Effective working capital management is important for several reasons. First, it ensures a company's ability to meet short-term obligations, such as paying bills and wages. This helps maintain a positive reputation with suppliers and employees, which is key for business success. Second, it allows businesses to invest in growth opportunities, such as expanding operations or launching new products. This can lead to increased revenue and profitability in the long run.

Optimizing Working Capital

To optimize working capital, businesses can focus on several strategies.

  • First, improve inventory management by reducing excess stock and implementing just-in-time inventory systems. This can help free up cash tied up in unsold goods.
  • Second, accelerate accounts receivable collections by offering early payment discounts, using electronic invoicing, and implementing efficient follow-up processes. This ensures cash inflows are timely and consistent.
  • Third, negotiate better payment terms with suppliers, such as extended payment periods or discounts for prompt payments. This can help manage cash outflows more effectively.
  • Lastly, consider using working capital loans to finance growth projects or manage cash shortfalls, ensuring sufficient liquidity for day-to-day operations.
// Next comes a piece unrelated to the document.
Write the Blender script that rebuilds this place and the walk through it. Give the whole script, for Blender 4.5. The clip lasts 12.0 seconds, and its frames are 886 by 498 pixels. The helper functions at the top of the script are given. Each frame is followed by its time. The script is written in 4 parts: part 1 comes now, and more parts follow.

Working Capital Ratio Analysis

Working capital ratio analysis involves evaluating a company's liquidity and short-term financial health by calculating the working capital ratio. This ratio is obtained by dividing current assets by current liabilities. A higher ratio typically indicates a healthier financial position and better capacity to repay short-term liabilities with short-term assets.

A high working capital ratio suggests a strong financial position and the ability to pay current liabilities, while a low ratio indicates potential challenges in meeting payment obligations.